BNET: And how would you gauge the interest level from students this year? Gyourko: Very, very high. Our demand is quite stable over time because most of our students are not majoring in real estate. They want to take one or two courses to learn about that asset class. About half of our MBAs take our real estate investment class. But now in a time like this, interest from non-majors in the topic grows dramatically. The increase in demand from non-majors who will take one or two courses will more than counter-balance the drop in people who are going to major in the industry. We won't know what that number is 'til the end of the year, but it's got to fall because the job prospects have fallen in the industry.

BNET: How differently will you need to approach teaching real estate in a major MBA program right now? Gyourko: There certainly are some new classes. I mean my syllabus has drastically changed--I teach the Advanced Real Estate Investments Analysis class. It's mostly commercial, but includes some housing. The housing section is entirely different, as you might imagine, and the debt side of the commercial part of the course is completely different because the CMBS [commercial mortgage backed securities] market closed down. So, it's really different, that's for sure. New thoughts--new questions to pose--because it's just very different than it was a year ago.

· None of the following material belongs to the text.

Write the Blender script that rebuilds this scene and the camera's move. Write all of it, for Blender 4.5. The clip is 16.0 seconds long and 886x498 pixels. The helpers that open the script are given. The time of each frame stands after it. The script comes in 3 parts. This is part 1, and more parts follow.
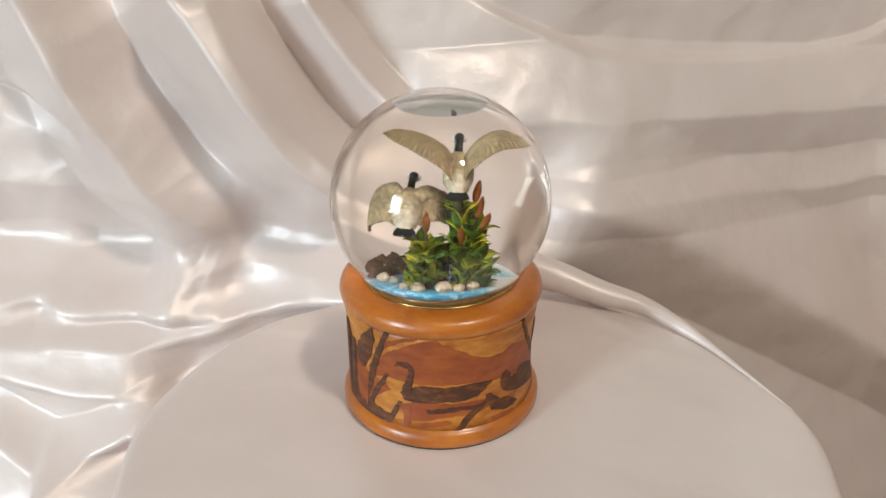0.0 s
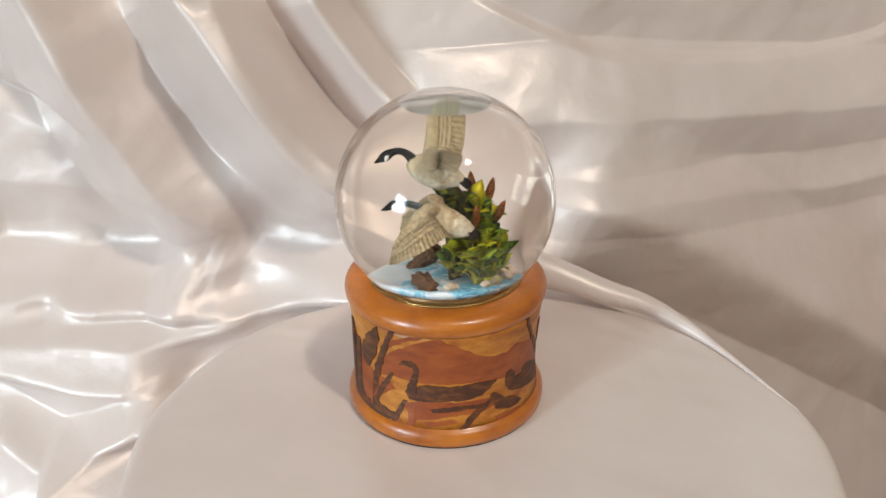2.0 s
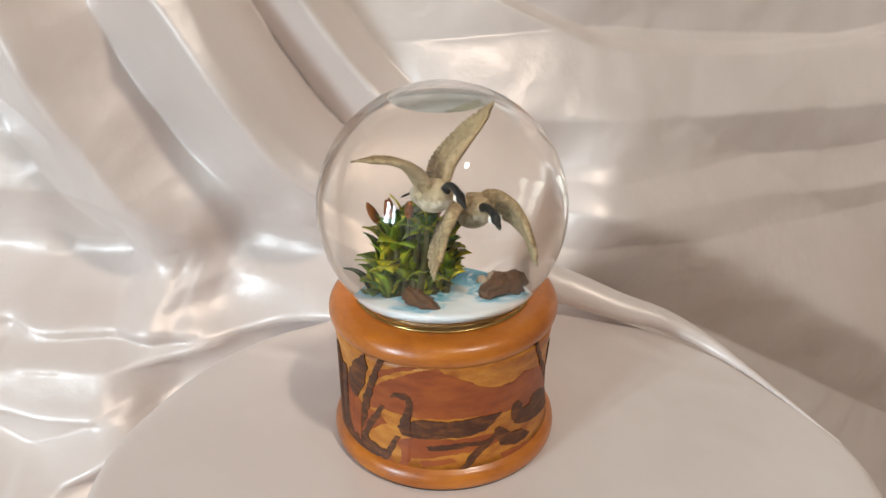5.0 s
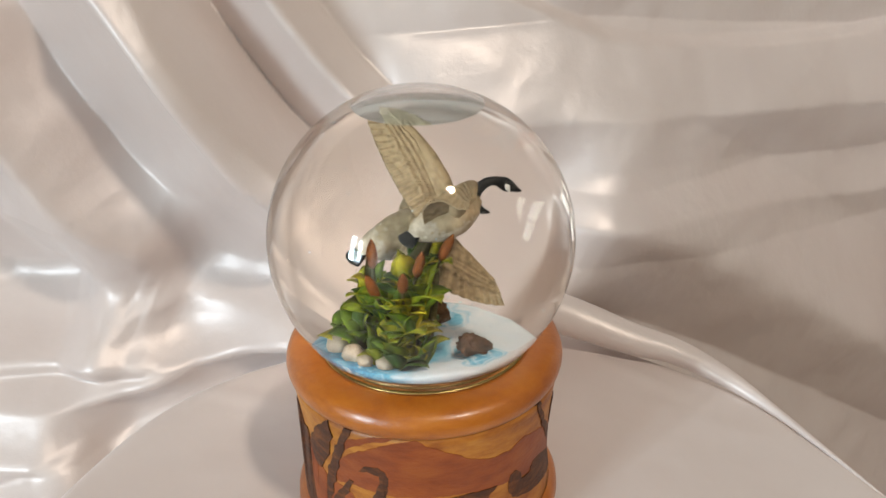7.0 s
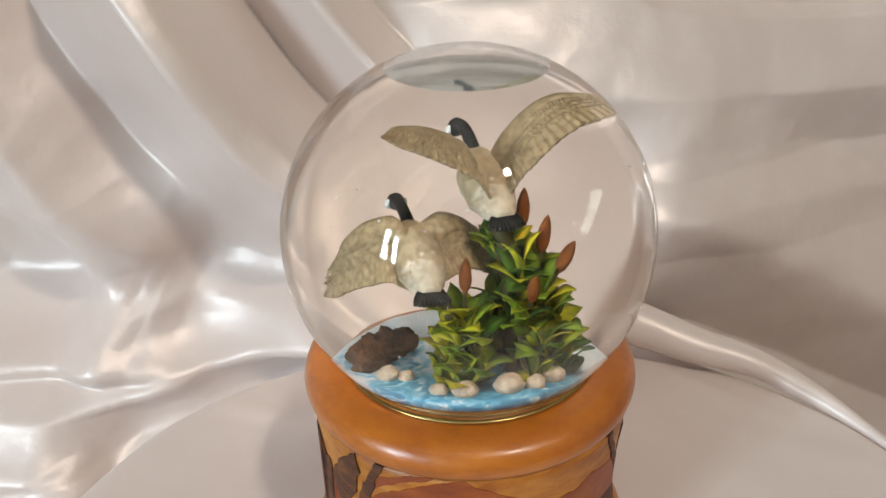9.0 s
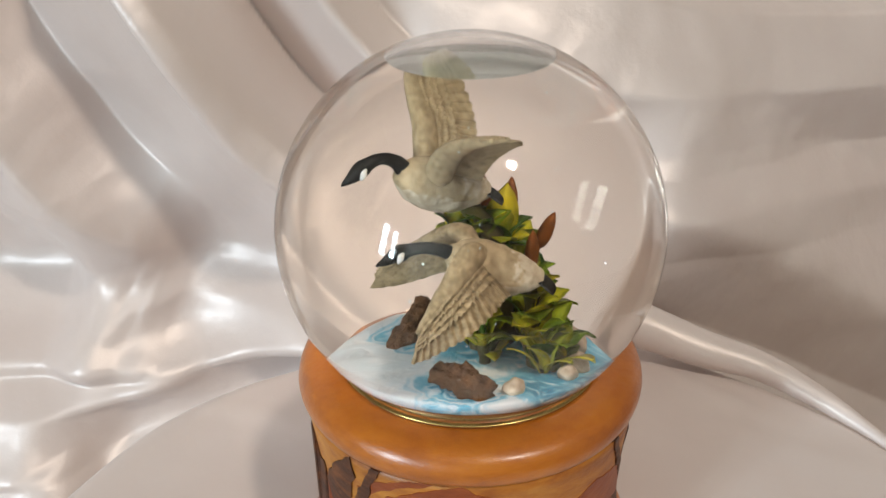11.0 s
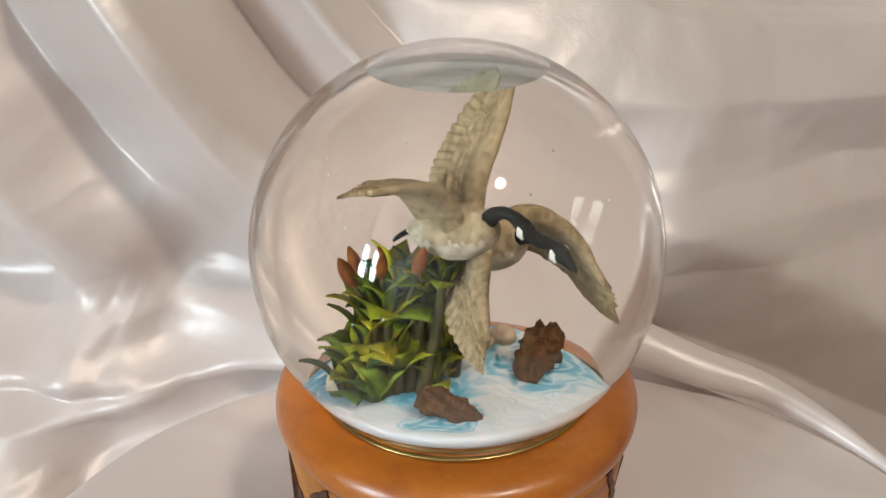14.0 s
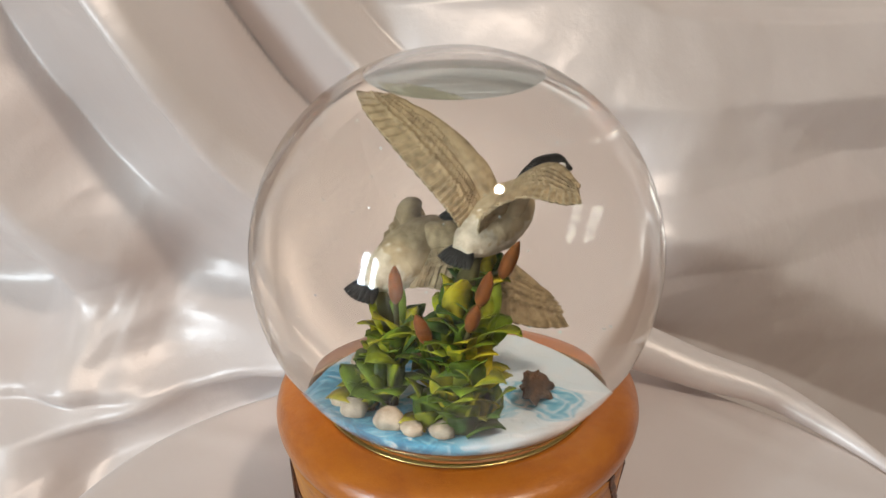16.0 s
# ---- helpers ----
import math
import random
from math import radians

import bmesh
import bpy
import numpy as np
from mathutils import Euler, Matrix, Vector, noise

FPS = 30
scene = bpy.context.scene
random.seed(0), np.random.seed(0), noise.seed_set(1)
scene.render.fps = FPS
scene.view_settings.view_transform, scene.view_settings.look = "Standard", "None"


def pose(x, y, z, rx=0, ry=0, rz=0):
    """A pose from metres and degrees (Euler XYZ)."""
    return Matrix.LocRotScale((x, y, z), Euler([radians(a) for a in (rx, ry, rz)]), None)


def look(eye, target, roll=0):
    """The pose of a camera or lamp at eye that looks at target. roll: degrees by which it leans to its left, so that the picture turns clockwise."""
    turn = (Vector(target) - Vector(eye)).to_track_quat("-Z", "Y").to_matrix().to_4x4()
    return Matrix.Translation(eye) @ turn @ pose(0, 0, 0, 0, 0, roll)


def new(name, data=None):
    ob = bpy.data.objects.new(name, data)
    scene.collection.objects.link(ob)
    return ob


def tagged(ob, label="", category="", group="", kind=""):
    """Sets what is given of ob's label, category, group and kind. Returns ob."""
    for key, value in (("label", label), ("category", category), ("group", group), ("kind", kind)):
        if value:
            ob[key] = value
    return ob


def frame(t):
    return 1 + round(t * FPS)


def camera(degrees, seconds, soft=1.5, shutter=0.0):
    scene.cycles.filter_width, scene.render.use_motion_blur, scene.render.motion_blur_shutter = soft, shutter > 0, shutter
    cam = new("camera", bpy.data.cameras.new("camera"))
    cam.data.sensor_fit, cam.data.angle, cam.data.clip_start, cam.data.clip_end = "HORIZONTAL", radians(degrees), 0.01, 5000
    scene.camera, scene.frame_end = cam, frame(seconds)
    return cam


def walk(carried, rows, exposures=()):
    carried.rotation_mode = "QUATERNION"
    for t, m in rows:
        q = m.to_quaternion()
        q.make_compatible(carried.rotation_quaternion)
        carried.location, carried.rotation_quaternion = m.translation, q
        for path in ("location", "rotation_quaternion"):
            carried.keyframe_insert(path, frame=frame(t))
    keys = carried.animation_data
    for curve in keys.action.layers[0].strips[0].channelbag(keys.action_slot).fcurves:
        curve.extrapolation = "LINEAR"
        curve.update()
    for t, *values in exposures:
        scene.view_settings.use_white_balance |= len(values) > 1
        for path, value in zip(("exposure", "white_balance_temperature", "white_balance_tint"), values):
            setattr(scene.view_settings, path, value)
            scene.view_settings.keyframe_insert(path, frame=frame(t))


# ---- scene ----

BNET: What are those new questions people in your field need to ask themselves? Gyourko: "How should we think about what house prices should be?" Bob Shiller [professor of economics at Yale University] was just about the only guy in economics to get it right--that there was a bubble in housing. The more mainstream economists among us--and that includes me--need to think long and hard about where our models went wrong and how we can fix them so we can spot this stuff in the future. The other question is: "To what extent can we help inform any new regulation or oversight?" I think that has to be very carefully done. Economics has a lot to say about that, but you don't want to over-regulate because you don't want to kill innovation.
On the commercial side, there wasn't the same kind of building, but there was a lot of over-leveraging of assets. We need to think about what the real risk of that kind of leverage is and we need to think about what sound underwriting is. We need to figure out how you really think about what credit quality is in the commercial markets going forward.